Half of Permanent Portfolio’s equity portion is in real estate and natural-resources companies and half is in aggressive-growth stocks, according to its website.
Diversification helped Permanent Portfolio in 2008 as it lost 8.4 percent, compared with a plunge of 37 percent for the S&P 500 Index (SPX) and 28 percent for the typical balanced fund. The fund lost money in only three other years: 1984, 1990 and 1994, Cuggino said. It rose 6.7 percent this year through Sept. 13.
The performance has caught the eye of investors. Permanent Portfolio drew $3.9 billion in net deposits in 2010 and $3.6 billion in the first seven months of 2011, Morningstar data show. BlackRock Global Allocation Fund is the only better- selling rival in the balanced category this year, according to Morningstar, with $4.5 billion in deposits through July.
Cuggino regularly rebalances to keep the asset weightings in place, he said.

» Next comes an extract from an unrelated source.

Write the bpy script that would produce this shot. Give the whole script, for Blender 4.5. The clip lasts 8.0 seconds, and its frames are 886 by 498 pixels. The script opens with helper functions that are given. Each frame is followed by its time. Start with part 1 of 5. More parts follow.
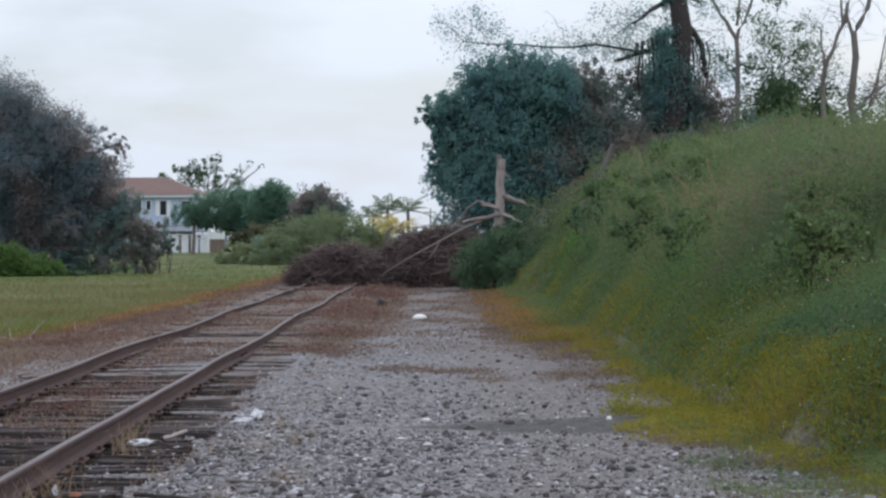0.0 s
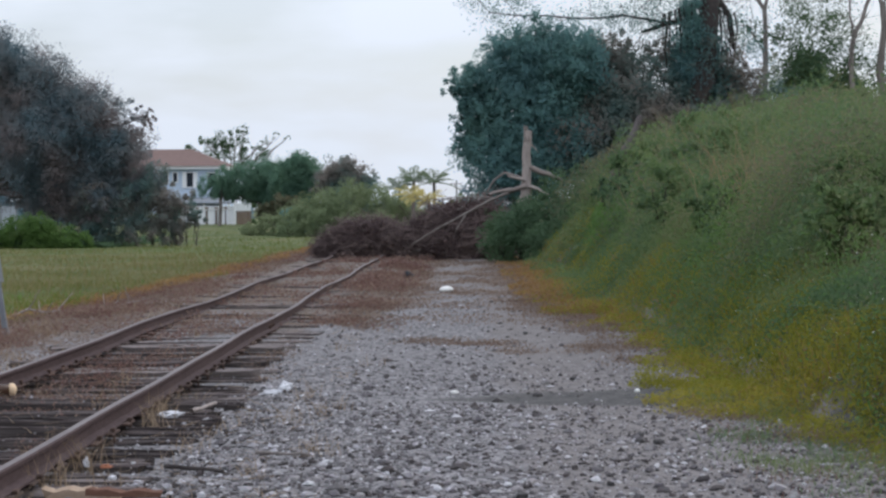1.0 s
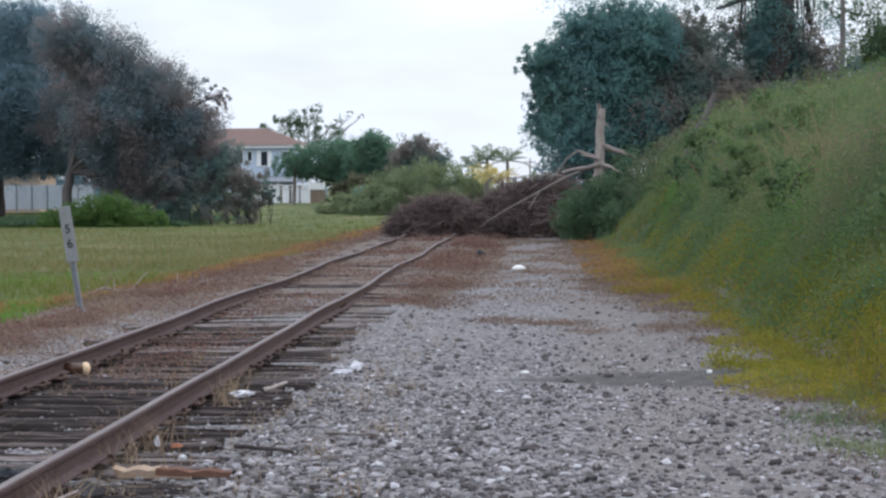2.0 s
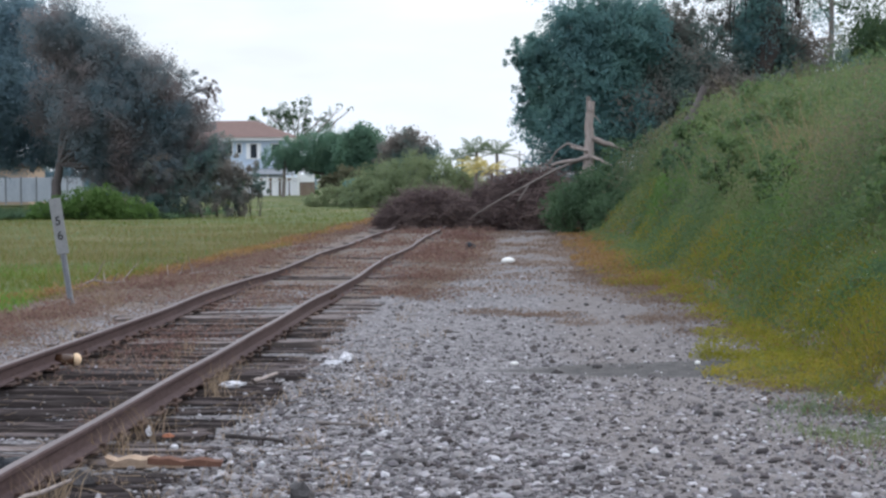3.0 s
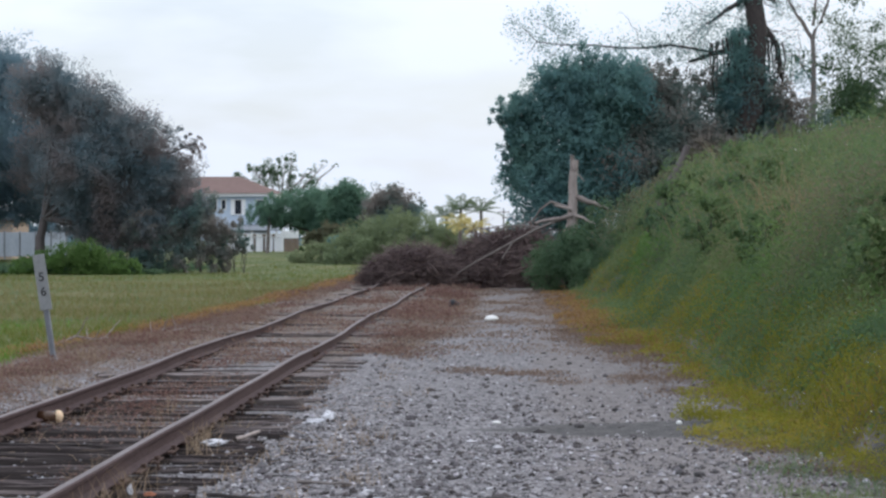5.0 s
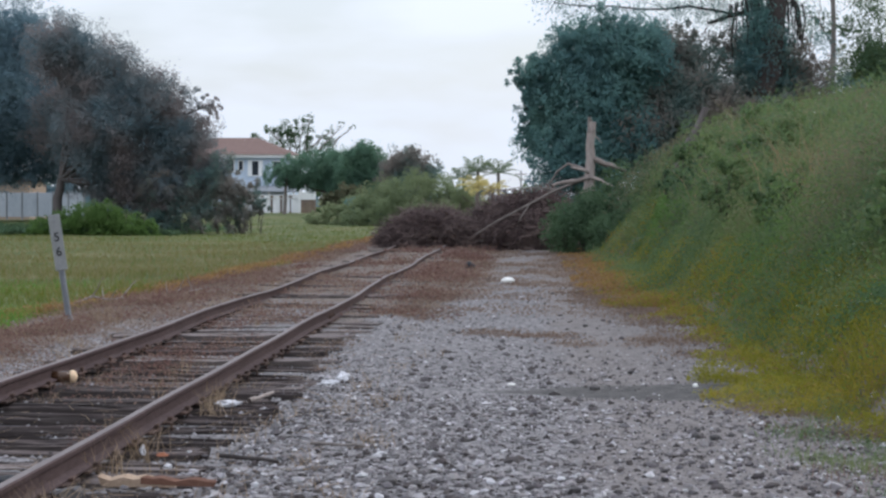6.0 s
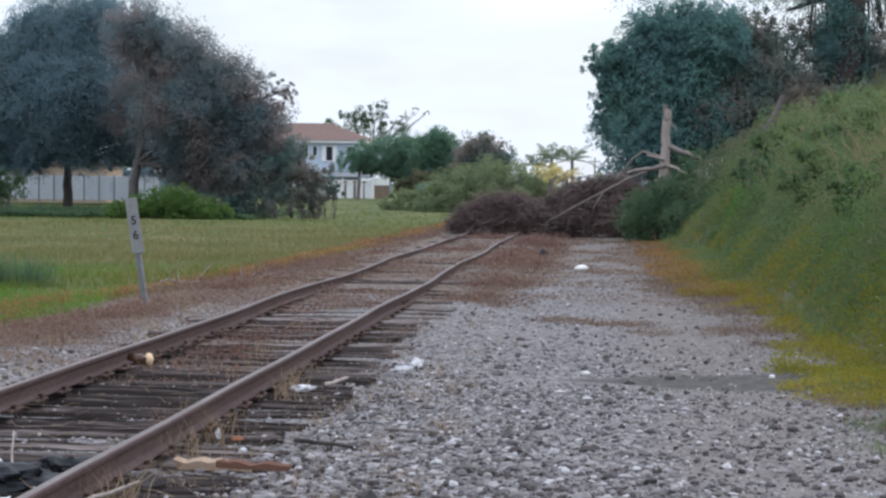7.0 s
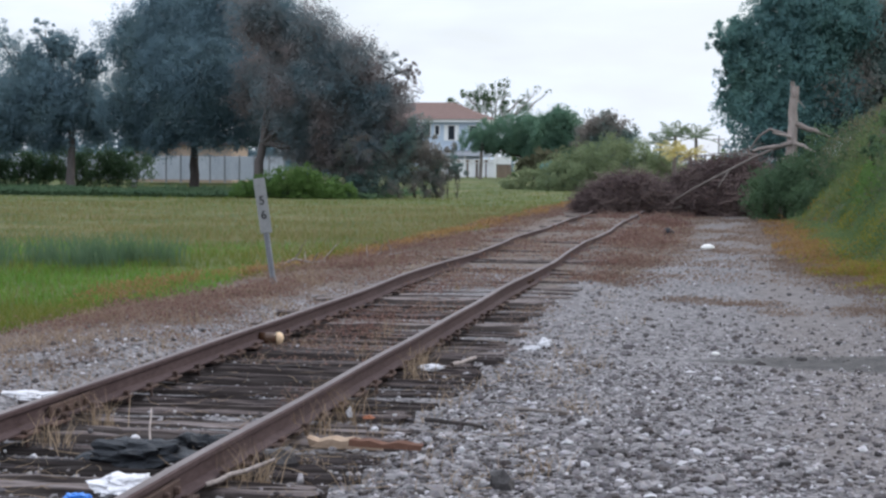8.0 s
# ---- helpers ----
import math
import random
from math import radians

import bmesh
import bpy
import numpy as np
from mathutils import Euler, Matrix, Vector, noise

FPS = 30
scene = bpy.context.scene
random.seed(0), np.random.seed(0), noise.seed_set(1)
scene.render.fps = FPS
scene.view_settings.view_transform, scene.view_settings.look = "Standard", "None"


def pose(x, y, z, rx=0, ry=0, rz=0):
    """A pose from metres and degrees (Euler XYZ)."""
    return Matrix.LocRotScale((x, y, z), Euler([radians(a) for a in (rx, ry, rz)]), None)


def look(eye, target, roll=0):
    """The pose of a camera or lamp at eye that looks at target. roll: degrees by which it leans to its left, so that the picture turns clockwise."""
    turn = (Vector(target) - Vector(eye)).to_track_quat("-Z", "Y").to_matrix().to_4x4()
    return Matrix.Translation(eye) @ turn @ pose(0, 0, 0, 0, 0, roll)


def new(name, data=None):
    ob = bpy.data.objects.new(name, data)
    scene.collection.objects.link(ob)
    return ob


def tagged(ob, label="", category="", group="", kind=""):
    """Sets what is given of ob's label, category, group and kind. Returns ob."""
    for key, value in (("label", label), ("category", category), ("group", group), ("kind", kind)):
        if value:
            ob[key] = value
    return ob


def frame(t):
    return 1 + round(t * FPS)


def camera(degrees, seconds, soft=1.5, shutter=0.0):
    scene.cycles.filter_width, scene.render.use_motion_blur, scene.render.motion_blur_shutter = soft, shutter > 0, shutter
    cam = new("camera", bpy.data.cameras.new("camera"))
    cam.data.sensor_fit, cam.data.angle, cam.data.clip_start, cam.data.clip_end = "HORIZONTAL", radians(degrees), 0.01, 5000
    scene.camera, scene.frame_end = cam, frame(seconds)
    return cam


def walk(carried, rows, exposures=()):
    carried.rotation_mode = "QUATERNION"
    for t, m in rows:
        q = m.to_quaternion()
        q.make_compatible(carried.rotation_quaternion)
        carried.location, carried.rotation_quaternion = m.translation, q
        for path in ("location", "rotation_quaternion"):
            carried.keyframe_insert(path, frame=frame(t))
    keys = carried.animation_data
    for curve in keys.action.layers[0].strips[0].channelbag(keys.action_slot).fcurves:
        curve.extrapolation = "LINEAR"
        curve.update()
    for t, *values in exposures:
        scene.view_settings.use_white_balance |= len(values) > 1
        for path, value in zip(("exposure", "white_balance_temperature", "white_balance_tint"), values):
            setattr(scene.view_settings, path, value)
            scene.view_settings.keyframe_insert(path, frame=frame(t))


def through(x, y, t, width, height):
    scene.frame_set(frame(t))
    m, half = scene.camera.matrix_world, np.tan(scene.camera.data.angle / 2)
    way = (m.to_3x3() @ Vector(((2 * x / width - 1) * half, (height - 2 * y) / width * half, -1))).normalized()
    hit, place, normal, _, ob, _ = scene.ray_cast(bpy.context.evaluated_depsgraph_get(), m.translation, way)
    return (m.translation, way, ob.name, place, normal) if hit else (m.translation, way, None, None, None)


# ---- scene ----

The security selection hasn’t been particularly good, said Morningstar’s Yang. Investors could do better by copying the fund’s asset allocation using low-cost exchange-traded funds, she wrote in a March 29 research note. ETFs track indexes and trade throughout the day like stocks.
Permanent Portfolio charges a fee of 77 cents for every $100 invested, versus 84 cents for the average conservative- style balanced mutual fund, according to Morningstar.
Cuggino called the fund’s expense level fair.
“If people think they can replicate us, I say, ‘Have at it. Good luck,’” he said.
Throughout Cuggino’s tenure, shareholders in the fund and fellow investment advisers have suggested it was time to alter the allocation of assets. He has ignored them.
Had he chased the stock rally of the late 1990s, Cuggino would have suffered bigger losses in 2000-2002, when the S&P 500 Index fell 47 percent, including dividends.
Cuggino said he was advised earlier this year to cut his holdings of Treasuries because interest rates supposedly couldn’t go lower. The yield on the 10-year Treasury note has fallen from about 3.7 percent in February.
“The historical results tell us that this fund will hold its own no matter what lies ahead,” Cuggino said.